If your solution is “the app will lower/upper case the value”, then you are essentially making your app the only consumer of the database. What happens when another process starts using your database? I view this as a very limited database design mindset when you only view the database as being the backend to one type of frontend. You should design your database as a database that exists to serve and protect the data it houses. Too many times I see developers treating their database as dumb data stores, and hold much of the logic in the app that could easily reside in the database. When you go down this route, you may be leveraging your strengths (app development), but losing out for very powerful tools that reside in the database engine. It also requires you to implement logic in multiple places rather than just depend on an intelligent data store.

These are functions your database can easily handle without breaking a sweat

  • Transforms: lowercase / uppercase values on insert.
  • Atomic Updates: automatically update a timestamp e.g. updated_at.
  • Constraints: For example, if you only want to allow three addresses for a person.
  • Defaults: Values, create them in the database and allow them to be overriden by your app.

OK, that was a rabbit trail, back to the main subject ENUMs

Let’s look at a couple of notes about ENUM types. First, we’ll start with this ENUM type.

CREATE TYPE phone_type  as ENUM ('MOBILE', 'WORK', 'HOME')
  1. You can add to an ENUM type, but not remove. Add another enum value with ALTER TYPE item_status ADD VALUE IF NOT EXISTS 'OTHER'. Just know that OTHER is now permenantly in that type. It cann’t be easily removed.

  2. Altering an ENUM type must be done outside of a transaction. Nuff said.

  3. Get a list of values in an ENUM as rows in a query

    SELECT unnest(enum_range(NULL::phone_type));
  4. Use ENUMs to order by. Since ENUMs are really just integers under the hood, you and order by them. This means the order they are declared is importent (from least to greatest). So now you can order by ENUM like

    SELECT * FROM phones ORDER BY phone_type

    or

    SELECT * FROM movies WHERE rating <= PG-13

Setting an is_default field

It's a trap

This is part of learning what you really want from your database. We had a many to many table, let’s call it people_addresses for example. We wanted to know the first entry and then set the is_default = true for that record. Sounds simple right?

  1. The first attempt solving this solution was to have the application do a check for any record for a peron’s ID in the people_addresses table, if no record was found, then we set is_default = true when inserting that relation. It worked, but in reality, was subject to race conditions from other applications. It would work fine enough for low volume sites.

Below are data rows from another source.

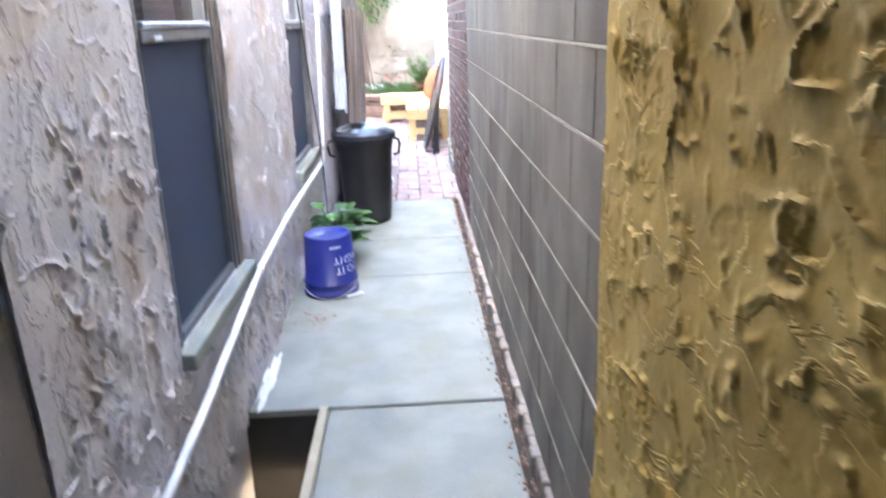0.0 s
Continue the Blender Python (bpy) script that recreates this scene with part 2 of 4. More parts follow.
def glass_material():
    m = bpy.data.materials.new("window_glass")
    m.use_nodes = True
    b = m.node_tree.nodes["Principled BSDF"]
    b.inputs["Base Color"].default_value = (0.95, 0.97, 0.97, 1)
    b.inputs["Roughness"].default_value = 0.02
    b.inputs["Transmission Weight"].default_value = 1.0
    b.inputs["IOR"].default_value = 1.5
    return m


GLASS = glass_material()


# ---- mesh helpers ----
def box(bm, x0, x1, y0, y1, z0, z1, m=None):
    vs = [bm.verts.new(p) for p in ((x0, y0, z0), (x1, y0, z0), (x1, y1, z0), (x0, y1, z0), (x0, y0, z1), (x1, y0, z1), (x1, y1, z1), (x0, y1, z1))]
    if m is not None:
        for v in vs:
            v.co = m @ v.co
    for f in ((3, 2, 1, 0), (4, 5, 6, 7), (0, 1, 5, 4), (1, 2, 6, 5), (2, 3, 7, 6), (3, 0, 4, 7)):
        bm.faces.new([vs[i] for i in f])
    return vs


def soften(bm, width, segments=1):
    bmesh.ops.bevel(bm, geom=bm.edges[:] + bm.verts[:], offset=width, segments=segments, profile=0.5, affect="EDGES", clamp_overlap=True)


def bar(bm, a, b, w, h, up=(0, 0, 1)):
    """A beam from a to b, w wide and h high."""
    a, b = Vector(a), Vector(b)
    d = (b - a).normalized()
    side = d.cross(Vector(up))
    side = side.normalized() if side.length > 1e-4 else Vector((1, 0, 0))
    top = side.cross(d).normalized()
    m = Matrix((side, d, top)).transposed().to_4x4()
    m.translation = a
    return box(bm, -w / 2, w / 2, 0, (b - a).length, -h / 2, h / 2, m)


def lathe(bm, profile, n=32, centre=(0, 0, 0), squash=1.0):
    cx, cy, cz = centre
    rings = []
    for r, z in profile:
        rings.append([bm.verts.new((cx + r * math.cos(2 * math.pi * i / n), cy + squash * r * math.sin(2 * math.pi * i / n), cz + z)) for i in range(n)] if r > 1e-5 else [bm.verts.new((cx, cy, cz + z))])
    for p, q in zip(rings, rings[1:]):
        for i in range(n):
            j = (i + 1) % n
            if len(p) > 1 and len(q) > 1:
                bm.faces.new((p[i], p[j], q[j], q[i]))
            elif len(p) > 1:
                bm.faces.new((p[i], p[j], q[0]))
            elif len(q) > 1:
                bm.faces.new((p[0], q[j], q[i]))


def tube(bm, pts, r, n=8, taper=1.0):
    pts = [Vector(p) for p in pts]
    rings = []
    up = Vector((0.31, 0.17, 0.93)).normalized()
    for k, p in enumerate(pts):
        d = (pts[min(k + 1, len(pts) - 1)] - pts[max(k - 1, 0)]).normalized()
        s = d.cross(up).normalized()
        u = s.cross(d)
        rr = r * (1 + (taper - 1) * k / max(1, len(pts) - 1))
        rings.append([bm.verts.new(p + rr * (math.cos(2 * math.pi * i / n) * s + math.sin(2 * math.pi * i / n) * u)) for i in range(n)])
    for p, q in zip(rings, rings[1:]):
        for i in range(n):
            bm.faces.new((p[i], p[(i + 1) % n], q[(i + 1) % n], q[i]))
    bm.faces.new(rings[0][::-1])
    bm.faces.new(rings[-1])


def mesh_of(bm, name, material, smooth=False):
    me = bpy.data.meshes.new(name)
    bmesh.ops.recalc_face_normals(bm, faces=bm.faces[:])
    bm.to_mesh(me)
    bm.free()
    me.materials.append(material)
    if smooth:
        me.shade_smooth()
    return me


def part(name, bm, material, parent=None, label="", smooth=False):
    ob = new(name, mesh_of(bm, name, material, smooth))
    if parent is not None:
        ob.parent = parent
    return tagged(ob, label)


def block(name, x0, x1, y0, y1, z0, z1, material, parent=None, label="", bevel=0.0):
    bm = bmesh.new()
    box(bm, x0, x1, y0, y1, z0, z1)
    if bevel:
        soften(bm, bevel)
    return part(name, bm, material, parent, label)


def thing(name, label, category, loc=(0, 0, 0), group="", kind=""):
    ob = new(name)
    ob.empty_display_size = 0.1
    ob.location = loc
    return tagged(ob, label, category, group, kind)


def structure(ob, label, category):
    return tagged(ob, label, category, "", "structure")


def smooth_noise(u, v, seed):
    """Value noise on arrays, 0 to 1."""
    table = np.random.RandomState(seed).rand(256, 256)
    i, j = np.floor(u).astype(int), np.floor(v).astype(int)
    fu, fv = u - i, v - j
    fu, fv = fu * fu * (3 - 2 * fu), fv * fv * (3 - 2 * fv)
    g = lambda a, b: table[a % 256, b % 256]
    return (g(i, j) * (1 - fu) + g(i + 1, j) * fu) * (1 - fv) + (g(i, j + 1) * (1 - fu) + g(i + 1, j + 1) * fu) * fv


def lips(u, v, seed, density, width, tall, height, lean, spread=0.6, rag=0.35, skip=0.30):
    """Dabs of plaster, each rising from nothing to a torn lip on one side. density: dabs a square metre; lean: the lip's direction in degrees."""
    rs = np.random.RandomState(seed)
    ys, zs = u[0], v[:, 0]
    out = np.zeros_like(u)
    count = int(density * (ys[-1] - ys[0]) * (zs[-1] - zs[0]))
    ragged = smooth_noise(u * 55, v * 40, seed + 1) - 0.5 + 0.6 * (smooth_noise(u * 120, v * 90, seed + 2) - 0.5)
    for k in range(count):
        y, z = rs.uniform(ys[0], ys[-1]), rs.uniform(zs[0], zs[-1])
        a, b = width * rs.lognormal(0, 0.45), tall * rs.lognormal(0, 0.5)
        an, h = radians(rs.normal(lean, 60 * spread)), height * rs.uniform(0.4, 1.3)
        if smooth_noise(np.array([y * 2.7]), np.array([z * 2.3]), seed + 3)[0] < skip:
            continue
        i0, i1 = np.searchsorted(ys, (y - 1.5 * a, y + 1.5 * a))
        j0, j1 = np.searchsorted(zs, (z - 1.5 * b, z + 1.5 * b))
        if i1 - i0 < 2 or j1 - j0 < 2:
            continue
        p, q = (u[j0:j1, i0:i1] - y) / a, (v[j0:j1, i0:i1] - z) / b
        q = q + 0.35 * p * p
        r = np.sqrt(p * p + q * q) + rag * ragged[j0:j1, i0:i1]
        rise = np.clip(0.35 + 0.75 * (p * math.cos(an) + q * math.sin(an)), 0, 1) ** 2.6
        dab = h * np.clip((1 - r) / 0.10, 0, 1) * rise
        out[j0:j1, i0:i1] = np.maximum(out[j0:j1, i0:i1], dab)
    return out


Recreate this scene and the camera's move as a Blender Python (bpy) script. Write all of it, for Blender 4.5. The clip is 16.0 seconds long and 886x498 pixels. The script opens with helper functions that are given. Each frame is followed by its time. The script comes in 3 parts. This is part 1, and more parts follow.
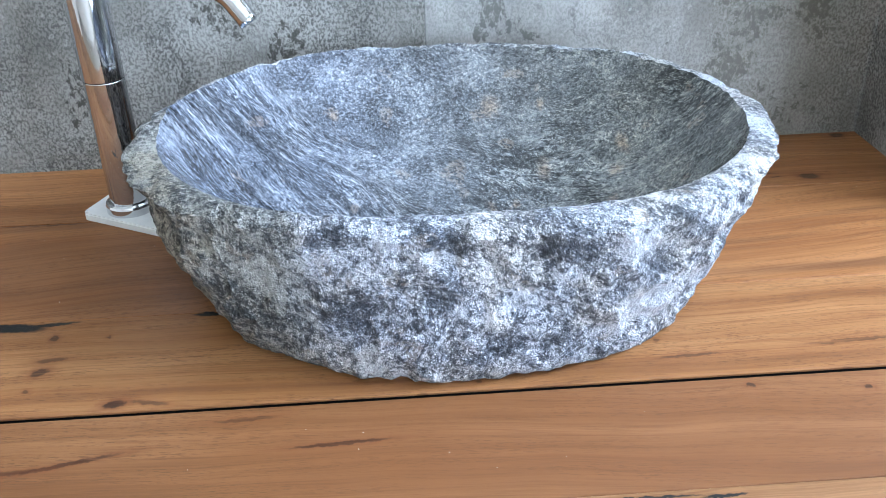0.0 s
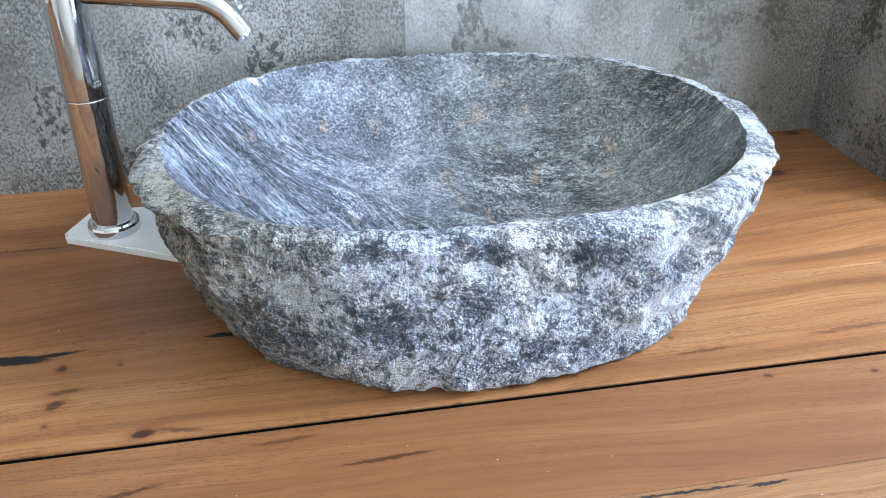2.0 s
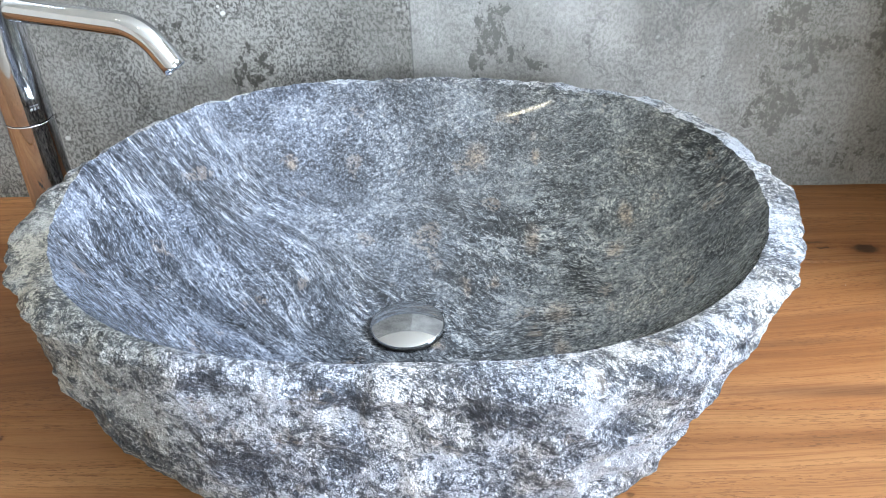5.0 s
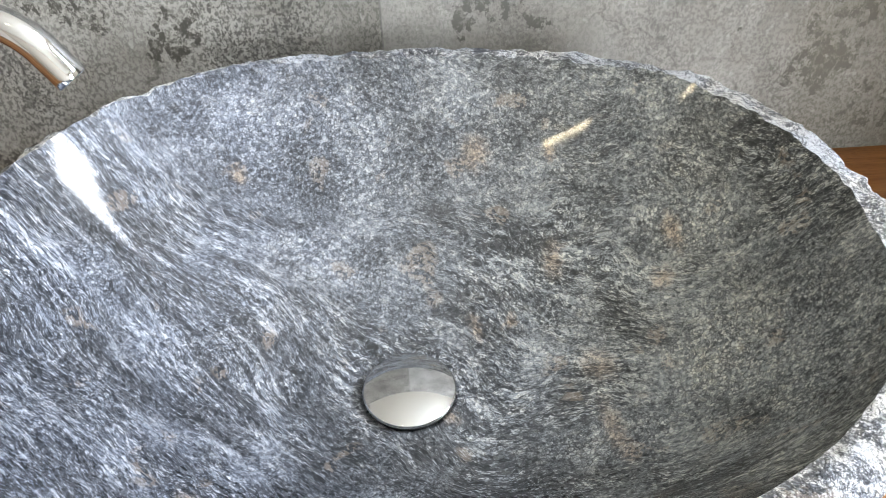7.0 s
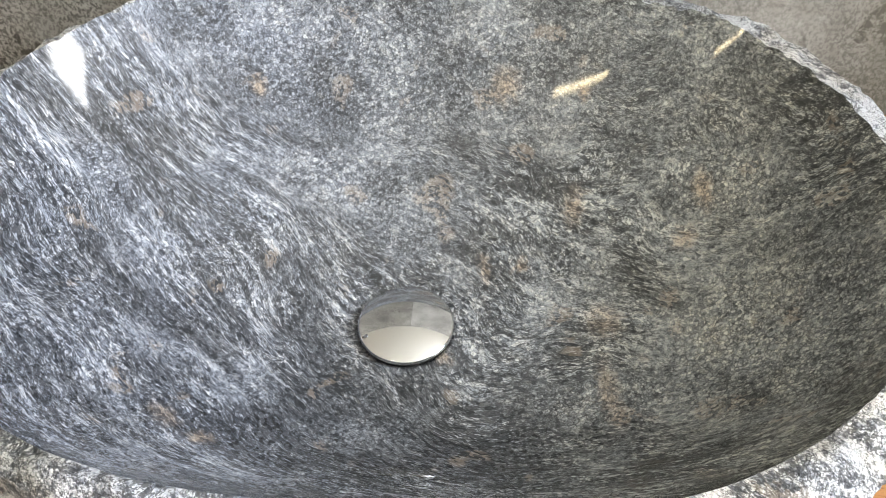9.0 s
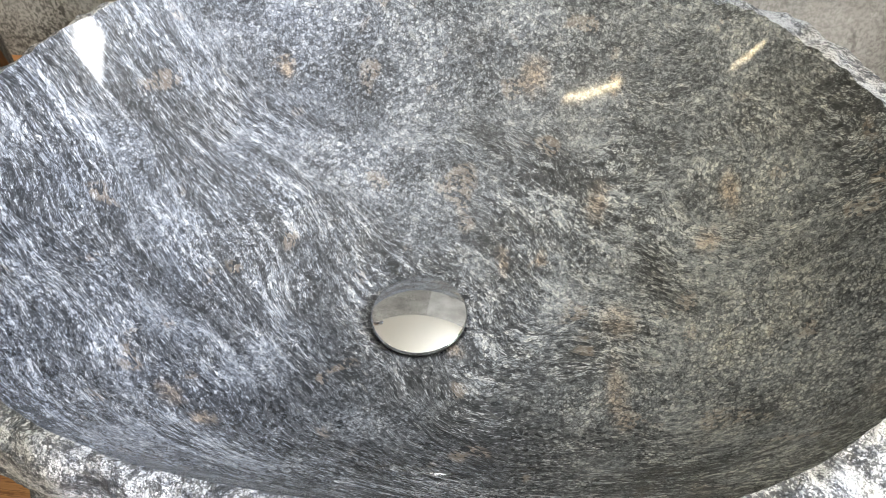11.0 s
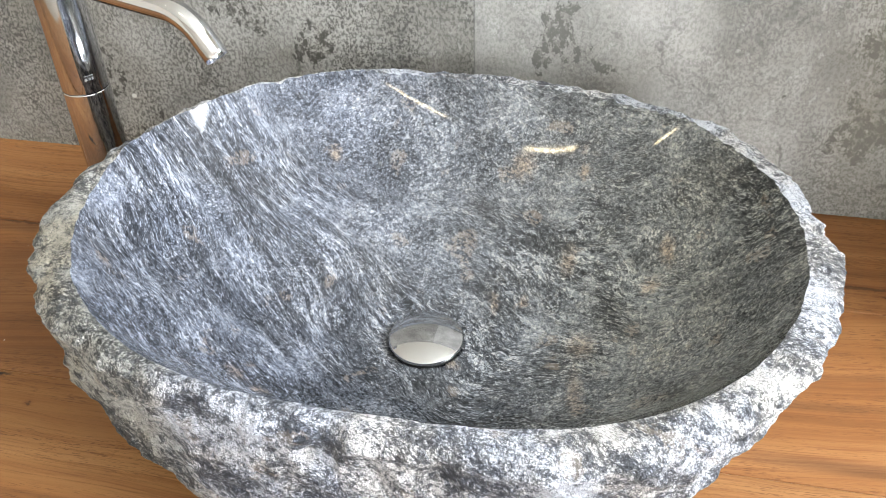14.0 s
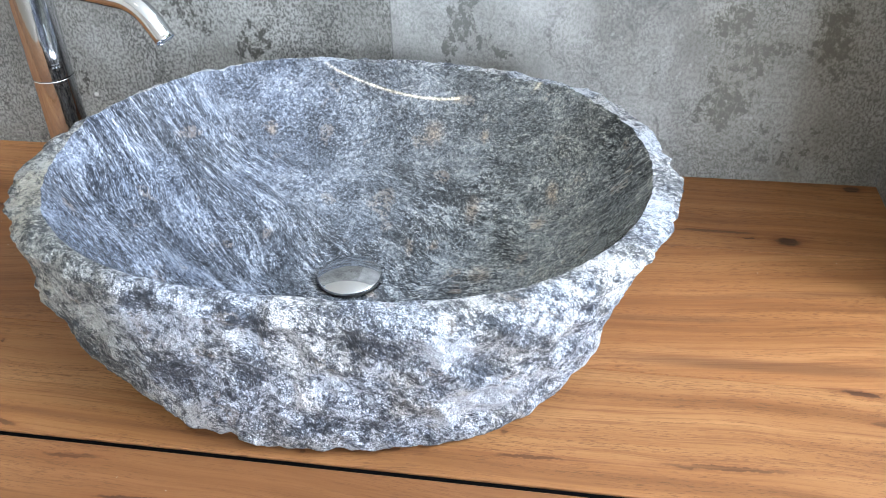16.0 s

  2. One of our talented engineers decided to use a table trigger and automagically set the is_default tag. So this was the trigger that seemed to work during testing

        CREATE OR REPLACE FUNCTION people_address_is_default()
        RETURNS trigger AS $$
        DECLARE
          is_default boolean;
          BEGIN
            is_default := (SELECT NOT EXISTS(SELECT person FROM people_addresses WHERE person = NEW.person));
            NEW.is_default = is_default;
            RETURN NEW;
          END;
        $$ language 'plpgsql';

    You’ll notice that the table trigger will check if another record exists and automatically set the is_default value. Pretty slick. The only problem we saw was another race condition (see a pattern). When the client would call the same endpoint with different values. Each insert ran in it’s own transaction and therefor the is_default was set to true.

  3. Stepping back and looking at the problem, we really didn’t care about an is_default, we mostly cared about about detecting the first insert. This can be done with a timestamp. So instead we decided to use a created_at field with a default value of now(). The only drawback now is we have to derive the is_default value by looking at other records and determining if this is the oldest timestamp.

    Postgres timestamp precision? During the discussions about using a timestamp for determining the first row inserted, we wondered, “What precision does PG use for storing timestamps? Milliseconds? Nanoseconds?”. The correct answer is a microsecond. Just for reference, 1 millisecond (ms) = 1000 microseconds (μs). We should be pretty safe using microseconds to determine which record was inserted first.

    From their own documentation on Date/Time Types

    Note: When timestamp values are stored as eight-byte integers (currently the default), microsecond precision is available over the full range of values.